Pirates prefer to stay off the radar.

While Minnesota Vikings defensive coordinator Lesley Frazier may be a good coach, the fact is he's never been a head coach, and no matter how much Tony Dungy likes him, Frazier won't make Minnesota a destination.

Mike Leach would.

If Minnesota athletic director Joel Maturi doesn't place a call to Mike Leach before he does Frazier, or any other potential candidate, he's doing a disservice to his school.  Mike Leach is a head coach that would not only bring attention to Minnesota, but he'd also reinvent the program, and just might turn the Gophers into a legitimate threat in the Big Ten.

When was the last time Minnesota could say that?

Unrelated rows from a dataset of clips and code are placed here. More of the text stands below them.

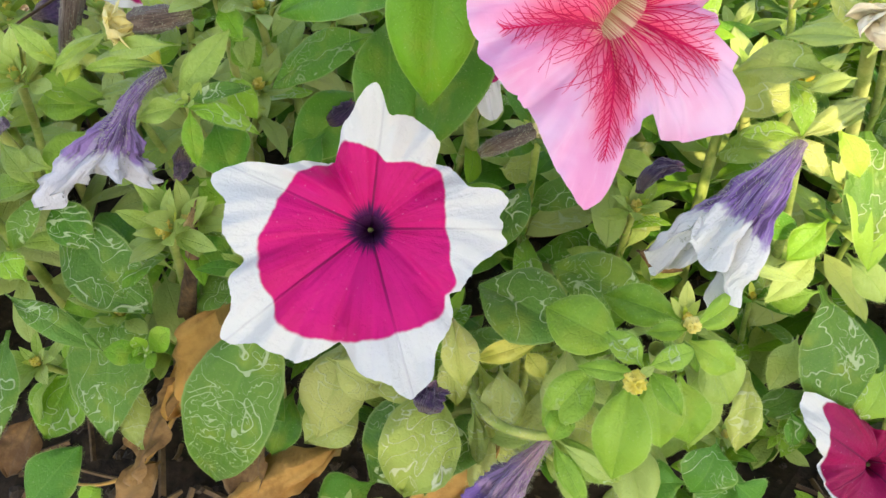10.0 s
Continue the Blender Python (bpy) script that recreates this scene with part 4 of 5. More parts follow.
# ---- cross-shaped shoot ----
s = shoot("petunia shoot with four spreading narrow leaves", (-0.0495, 0.1534, 0.1500), (-0.0885, 0.2104, 0.0200))
leaf(s, (-0.0528, 0.1533, 0.1500), (-0.0361, 0.1683, 0.1650), 0.01111, LEAF_PALE, bend=0.06)
leaf(s, (-0.0486, 0.1492, 0.1500), (-0.0260, 0.1429, 0.1460), 0.00816, LEAF, bend=0.10, roll=-20)
leaf(s, (-0.0475, 0.1495, 0.1520), (-0.0296, 0.1541, 0.1550), 0.00651, LEAF_MINED, bend=0.08)
leaf(s, (-0.0476, 0.1480, 0.1500), (-0.0461, 0.1367, 0.1380), 0.00689, LEAF, bend=0.1)
leaf(s, (-0.0505, 0.1503, 0.1500), (-0.0644, 0.1471, 0.1480), 0.00820, LEAF_PALE, bend=0.1)
leaf(s, (-0.0474, 0.1643, 0.1300), (-0.0404, 0.1472, 0.1220), 0.02204, LEAF_DEEP, bend=0.1)
leaf(s, (-0.0424, 0.1778, 0.1400), (-0.0349, 0.1673, 0.1300), 0.01112, LEAF, bend=0.1)
leaf(s, (-0.0393, 0.1914, 0.1500), (-0.0358, 0.1751, 0.1450), 0.00899, LEAF_PALE, bend=0.1)
leaf(s, (-0.0507, 0.1605, 0.1120), (-0.0330, 0.1516, 0.1000), 0.0120, LEAF_RICH, bend=0.12)
leaf(s, (-0.0566, 0.1524, 0.1050), (-0.0327, 0.1463, 0.0980), 0.0165, LEAF_MINED, bend=0.12)
whorl(s, (-0.0480, 0.1489, 0.1530), (0, -0.5, 0.85), 0.008, 5, LEAF_PALE, 12, bud=False)

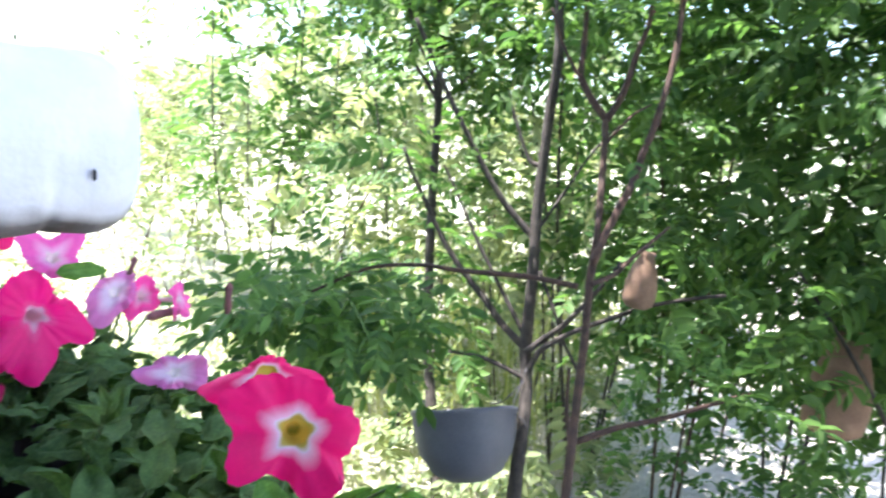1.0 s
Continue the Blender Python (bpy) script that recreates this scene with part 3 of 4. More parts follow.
add_flower(far_plant, (0.126, 0.585, 1.092), (-0.05, -1.00, 0.05), 0.0230, BLUSH, "rose bloom with a pale throat and dark edge",
           ((52, 0.66), (90, 0.80), (125, 0.70), (169, 0.71), (211, 0.86), (235, 1.00), (266, 0.99), (300, 0.84), (337, 0.65)),
           0.45, 0.70, 0.07, None, 15)
add_flower(far_plant, (0.090, 0.577, 1.084), (-0.26, -0.78, 0.57), 0.0230, PALE, "pale pink bloom seen from its side",
           ((36, 0.84), (119, 0.44), (190, 0.68), (231, 1.00), (249, 0.77), (299, 0.39), (327, 0.83), (353, 0.57)),
           0.25, 1.00, 0.20, None, 16)
add_flower(far_plant, (0.198, 0.598, 1.088), (-0.10, -0.88, 0.47), 0.0359, PALE, "pale pink bloom with two upturned lobes",
           ((2, 0.50), (20, 0.66), (36, 0.92), (46, 1.00), (60, 0.66), (90, 0.44), (110, 0.58), (126, 0.92), (140, 0.88), (160, 0.64), (198, 0.52), (250, 0.46), (300, 0.58), (323, 0.64)),
           0.25, 1.00, 0.08, None, 17)
add_flower(far_plant, (0.059, 0.566, 1.026), (-0.31, -0.88, 0.36), 0.0215, LILAC, "lilac bloom",
           ((41, 0.68), (98, 0.68), (142, 0.70), (184, 0.57), (233, 0.55), (268, 1.00), (295, 0.91), (345, 0.65)),
           0.30, 0.80, 0.20, None, 18)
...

Yes, there are possible distractions with Leach.  I can't look past the alleged treatment of his former receiver, Adam James.   Still, I can't help but think that if Adam James wasn't the son of ESPN's Craig James, Leach's pirate ship would still be anchored at Texas Tech.

Aside from that one mistake in Lubbock, though, look at what Leach has done with his football teams on the field.  In ten seasons at Texas Tech the Red Raiders never had a losing season, has had ten straight bowl appearances, and never won less than seven games in a season.

You know how many times Minnesota can say they've done any of that in the last ten years?  Let's see, the Gophers have had five winning seasons since 2000, four of which came when Glen Mason was the head coach.  The school has won more than seven games only twice in those ten years, though they have gone to eight bowl games.

They finished higher than fifth in the Big Ten once in those ten years.

In other words, the Gophers have had very similar success to what Texas Tech had before they hired Mike Leach.

So the question for Maturi is this: does he want to go with the career coordinator who might bring a winning tradition to Minnesota, and is good friends with Tony Dungy, or does he want to go with the coach who has proven he knows how to win football games and can put a school on the map?

Seems like an easy decision to me.  If Minnesota wants change then a mutiny is in order, and you need a real pirate to do that.